Manually Updating InnoDB Statistics Tables

Since the statistics tables are normal tables, they can be updated like any other MySQL table. For our performance regression tests, we have decided to record our own numbers in these tables. That way, we will be able to get the exact same numbers even if we for some reason need to recreate the statistics tables (e.g, in another database instance).

When we manually update the statistics tables for the DBT-3 benchmarks, we first turn on persistent statistics and run ANALYZE once for each table. This inserts all necessary rows in the statistics tables, and we will only need to update the relevant rows. Here are an example UPDATE statement for each table:
UPDATE innodb.table_stats SET n_rows=150000 
  WHERE database_name='dbt3' AND table_name='customer' ;
UPDATE innodb.index_stats SET stat_value=25, sample_size=NULL 
  WHERE database_name='dbt3' AND table_name='customer' 
    AND index_name='i_c_nationkey' AND stat_name='n_diff_pfx01';
By convention, I set index_stats.sample_size to NULL to indicate that the value is recorded and not computed by sampling.

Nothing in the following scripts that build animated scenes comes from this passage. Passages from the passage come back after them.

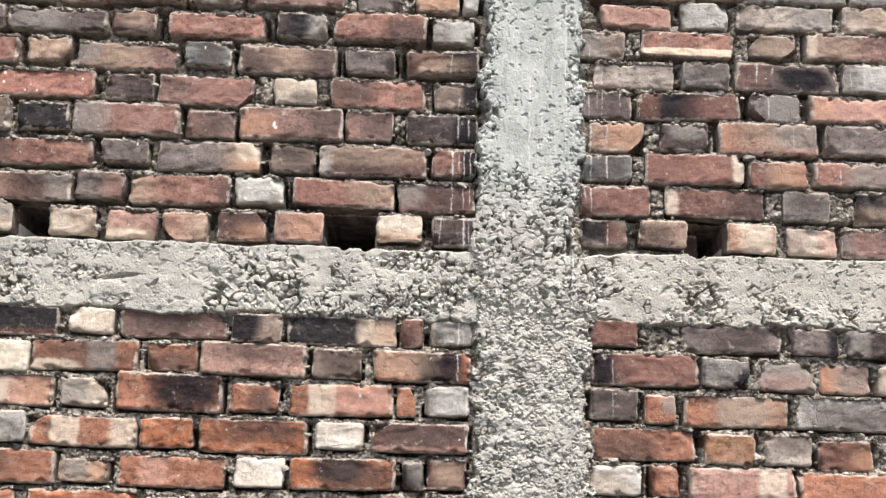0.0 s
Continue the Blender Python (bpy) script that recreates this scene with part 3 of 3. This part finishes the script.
def brick(wall, code, x, z, wide, high):
    """One worn brick, its face near y = 0: rounded, chipped edges and an uneven face. A look that ends in /tl, /tr, /bl or /br has lost that corner."""
    global brick_count
    brick_count += 1
    k = brick_count * 1.37
    code, *chips = code.split("/")
    rnd = random.Random(brick_count)
    worn = rnd.uniform(0.0022, 0.0046)
    nx, nz = max(10, int(wide / 0.0042)), 17
    us, vs = np.linspace(-1, 1, nx + 1), np.linspace(-1, 1, nz + 1)
    # gather points towards the rim, where the rounding is
    us, vs = np.sign(us) * np.abs(us) ** 0.86, np.sign(vs) * np.abs(vs) ** 0.7
    gu, gv = np.meshgrid(us, vs)
    px, pz = gu * wide / 2, gv * high / 2
    # rounded corners
    radius = rnd.uniform(0.005, 0.012)
    cx, cz = np.clip(px, -wide / 2 + radius, wide / 2 - radius), np.clip(pz, -high / 2 + radius, high / 2 - radius)
    dx, dz = px - cx, pz - cz
    far = np.maximum(np.hypot(dx, dz), 1e-6)
    reach = np.maximum(np.abs(dx), np.abs(dz))
    px, pz = cx + dx * reach / far, cz + dz * reach / far
    for lost in chips:
        su, sv = CORNERS[lost]
        reach_x, reach_z = min(0.034, 0.28 * wide), 0.5 * high
        a, b = (wide / 2 - su * px) / reach_x, (high / 2 - sv * pz) / reach_z
        push = np.maximum(0, 1 - a - b + 0.25 * (fractal(px * 50, pz * 50 + k, 19, 3) - 0.5)) / 2
        px, pz = px - su * push * reach_x, pz - sv * push * reach_z
    rim = np.maximum(np.abs(gu) ** 1.0 - (1 - 2 * worn / wide), 0) / (2 * worn / wide)
    rim = np.maximum(rim, np.maximum(np.abs(gv) - (1 - 2 * worn / high), 0) / (2 * worn / high))
    wander = np.maximum(np.abs(gu) ** 6, np.abs(gv) ** 3)
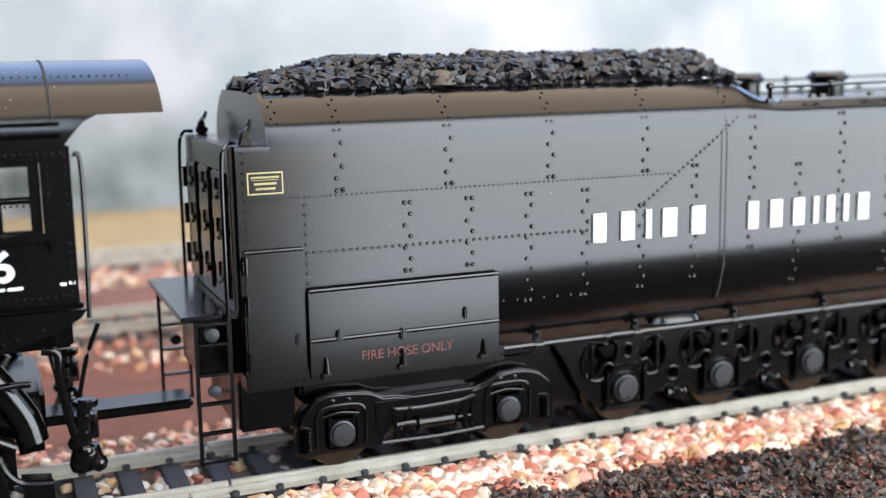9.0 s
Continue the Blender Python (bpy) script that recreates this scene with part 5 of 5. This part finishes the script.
    for s in (-1, 1):
        for x, y, z in brackets:
            bm = empty_bm()
            y = min(y, -fire_y(z) - 0.9) if -155 < x < -91 and 21 < z < 34.5 else y
            box(bm, x - 0.55, x + 0.55, -s * y - 0.5, -s * y + 0.6, z - 1.0, z + 1.1, 0.25)
            rod(bm, (x, -s * y, z - 1.4), (x, -s * y, z + 1.4), 0.42, 0.36, 8)
            part("pipe_bracket", bm, PIPE, lo)
        for x, z in ((-195.0, 35.0), (-172.2, 34.4), (-142.2, 34.2)):
            bm = empty_bm()
            box(bm, x - 0.5, x + 0.5, s * 15.5, s * 17.8, z - 2.2, z + 1.6, 0.25)
            part("hanger", bm, BLACK_B, lo)
        for x in (-169.6, -166, -162.6, -160.0):
            bm = empty_bm()
            lathe(bm, [(0.4, -0.8), (0.85, -0.7), (0.85, 0.7), (0.4, 0.8)], (x, s * 16.7, 34.5 + (x + 160) * 0.02), "X", 10)
            part("pipe_union", bm, BLACK_B, lo)
        # valves near the cab
        for x, z in ((-98.2, 25.4), (-97.0, 27.8), (-94.6, 26.2), (-92.4, 25.0)):
            bm = empty_bm()
            lathe(bm, [(0.4, -0.9), (0.95, -0.6), (1.0, 0.5), (0.5, 1.1)], (x, s * 16.2, z), "Z", 12)
            rod(bm, (x - 1.2, s * 16.3, z), (x + 1.2, s * 16.3, z), 0.5, seg=8)
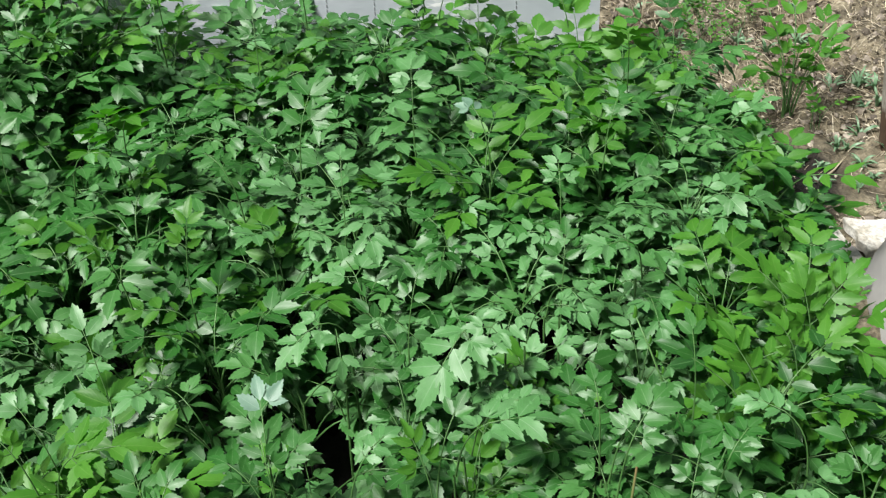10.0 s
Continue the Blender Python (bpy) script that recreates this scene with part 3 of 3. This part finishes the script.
def tall_shoot(x, y, height, count, seed):
    """An upright stem clad in young leaves."""
    rng = random.Random(seed)
    p = thing("dropwort_plant", (x, y, lie(x, y)), "tall dropwort plant with bright yellow-green leaves up its stem", "plant", "dropwort plants in the bed")
    shape, _ = STEMS[seed % len(STEMS)]
    part("stem", shape, p, Matrix.Diagonal((0.8, 0.8, height, 1)))
    for k in range(count):
        me, _ = YOUNG[rng.randrange(len(YOUNG))]
        part("leaf", me, p, pose(0, 0, height * (0.38 + 0.60 * k / (count - 1)), rng.uniform(-16, 2), 0, 137.5 * k + rng.uniform(-20, 20)) @ Matrix.Scale(rng.uniform(0.95, 1.2), 4))


for shoot_row in ((0.62, 1.29, 0.33, 14), (0.56, 1.19, 0.28, 11), (0.66, 1.16, 0.25, 10), (0.69, 1.34, 0.24, 9), (-0.42, 1.03, 0.33, 12), (-0.30, 1.05, 0.31, 9),
                  (-0.66, 2.14, 0.46, 12), (-0.50, 2.16, 0.45, 12), (-0.80, 2.12, 0.44, 12), (-0.40, 2.10, 0.40, 10), (0.47, 1.98, 0.28, 10), (0.70, 1.72, 0.24, 9), (0.10, 2.15, 0.29, 10), (0.21, 2.16, 0.27, 10), (0.31, 2.14, 0.25, 10), (0.41, 2.15, 0.23, 10), (0.52, 2.10, 0.22, 9), (0.60, 2.00, 0.22, 9)):
    tall_shoot(*shoot_row, int(1000 * abs(shoot_row[0]) + 10 * shoot_row[1]))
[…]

A World of New Possibilities

As discussed above, InnoDB Persistent Statistics will be very useful in order to ensure that the same query execution plan is used every time a query is executed. It also gives the users the ability to control when the statistics are recalculated. However, persistent statistics opens up for even more new possibilities.

We will be able to use this feature to extend our testing of the query optimizer. By "faking" the statistics, we will be able to explore and test the execution of different query plans without having to actually modify the database.

It will also be possible for users to change the statistics in order to force a specific query plan. However, one risks introducing side-effects on other queries so this will have to be done with caution.